Garnet retired from active school service in 1900 having served as teacher and principal for 37 years.

==Suffrage==
Garnet was the founder of the Brooklyn suffrage organization the Equal Suffrage League in the late 1880s. She was also the superintendent of suffrage for the National Association of Colored Women.

==Later life and death==
On December 28, 1875, Sarah Tompkins (appearing in some records as Thompkins) wed noted abolitionist Henry Highland Garnet, and thereafter was usually identified as Sarah Garnet. Their Brooklyn marriage ceremony was performed by Amos Noë Freeman, a minister associated with the legendary escape from slavery in 1855 of Anna Maria Weems on the Underground Railroad.

In 1881 President James A. Garfield appointed Henry Garnet as ambassador in Liberia, although Sarah Garnet did not accompany him on the trip. Henry Garnet became ill soon after arriving abroad, and he died on February 13, 1882, in Monrovia.

Sarah Garnet owned a seamstress shop in Brooklyn from 1883 to 1911.

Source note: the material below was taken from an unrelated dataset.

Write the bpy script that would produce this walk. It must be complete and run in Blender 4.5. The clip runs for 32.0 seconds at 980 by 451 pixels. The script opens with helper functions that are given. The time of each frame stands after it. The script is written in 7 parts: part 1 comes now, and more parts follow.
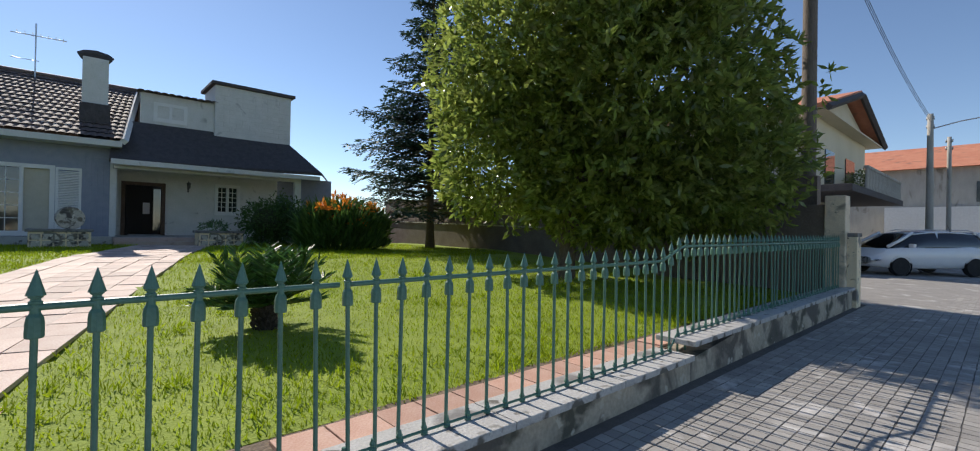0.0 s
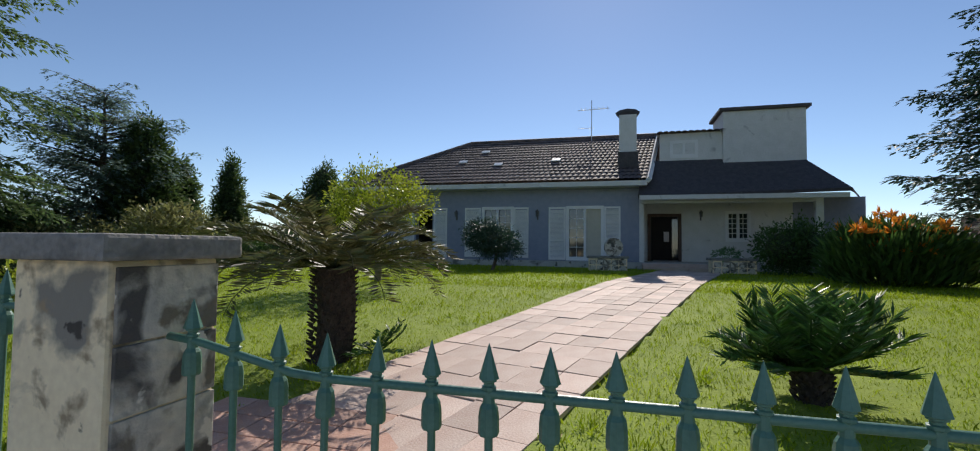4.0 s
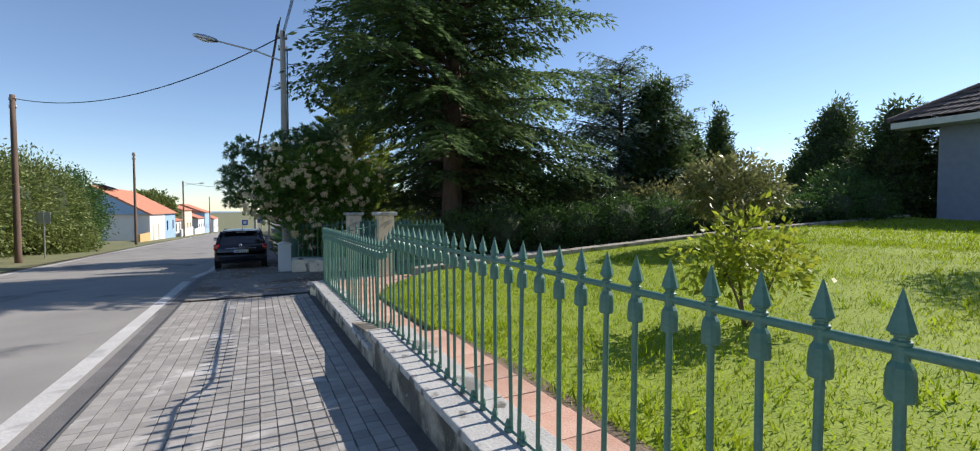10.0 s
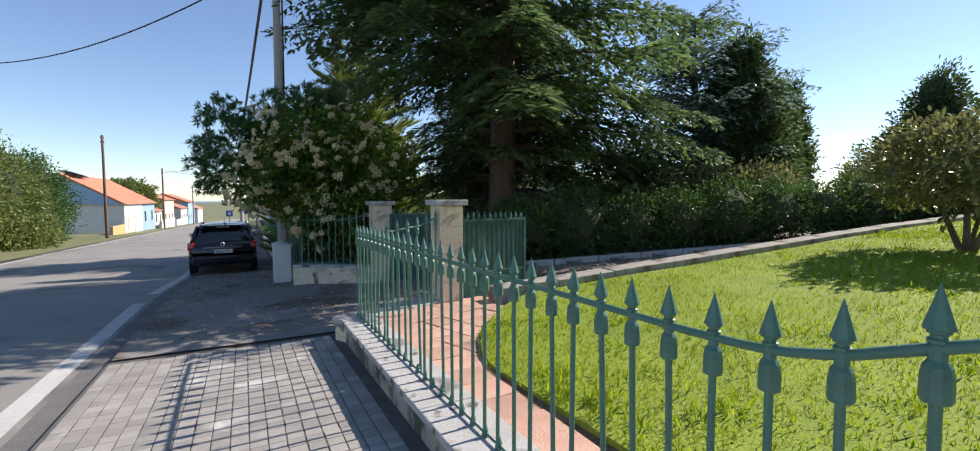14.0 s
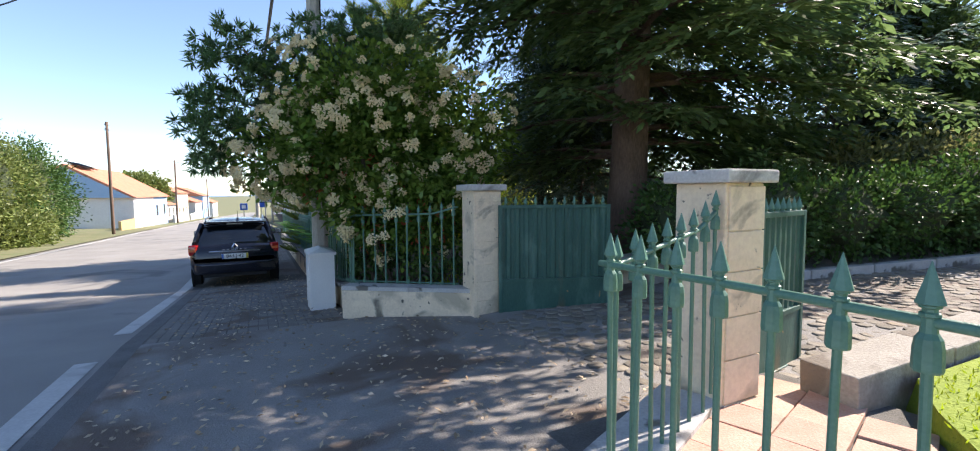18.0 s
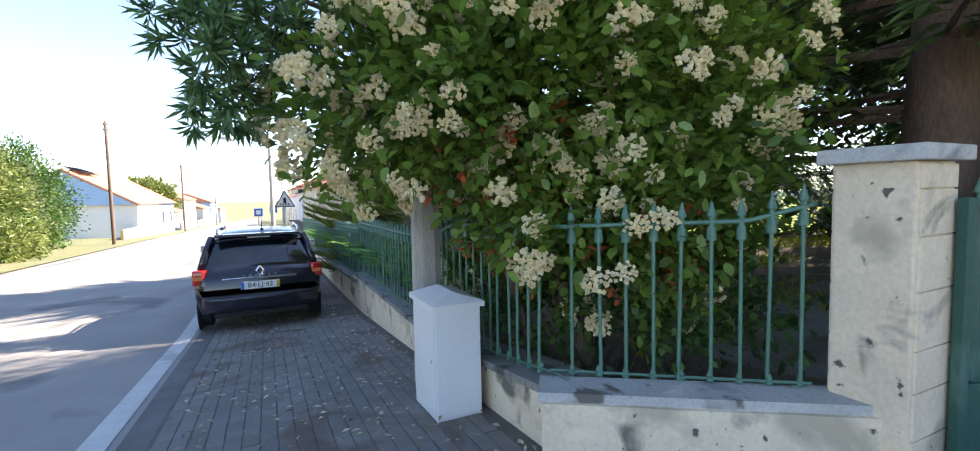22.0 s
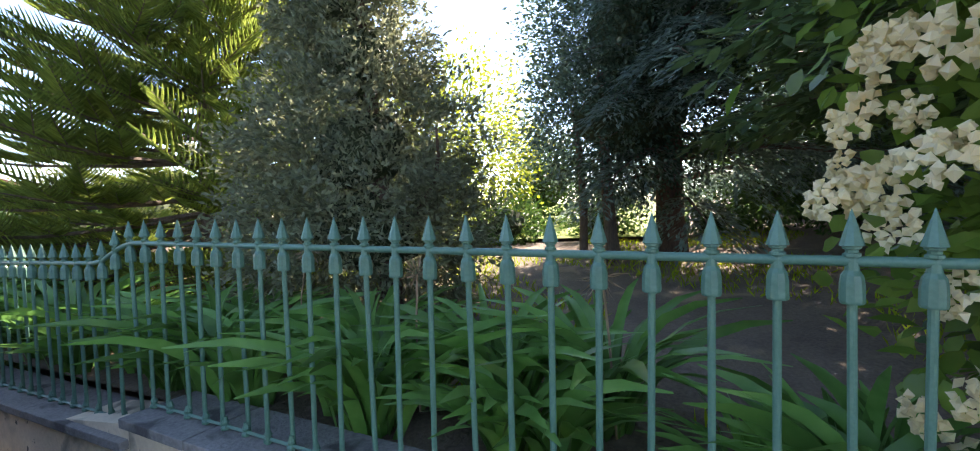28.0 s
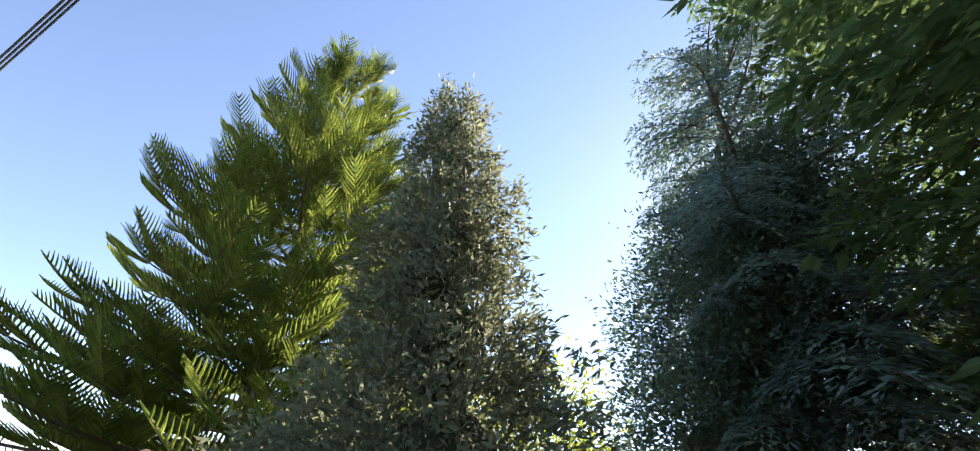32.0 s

In 1911 Garnet traveled with her sister Susan McKinney Steward to London, England, for the inaugural Universal Races Congress, where Steward presented the paper "Colored American Women". The conference was also attended by W. E. B. Du Bois. Soon after they returned from Europe, Garnet died at home on September 17, 1911. She is buried in Green-Wood Cemetery in Brooklyn.

==Legacy==
Two public schools in New York City are named for Garnet: PS 9 Brooklyn was renamed Sarah Smith Garnet Public School 9 in 2019 and PS 11 in Manhattan was renamed the Sarah J. Garnet School in 2022.
PS 9 Brooklyn was formerly named for Teunis G. Bergen; following a movement to remove the slaveholding Bergen Family name from a school whose students are 40% African-American, on March 28, 2022, the school unveiled a sign with the new name.
PS 11, formerly named for William T. Harris, is located in Chelsea, just a few blocks away from the former Colored School No. 4, where Garnet was principal.

Middleton Playground in Brooklyn was renamed in 2021 to Sarah J.S. Tompkins Garnet Playground as a part of an NYC Parks initiative to rename parks in honor of prominent Black Americans.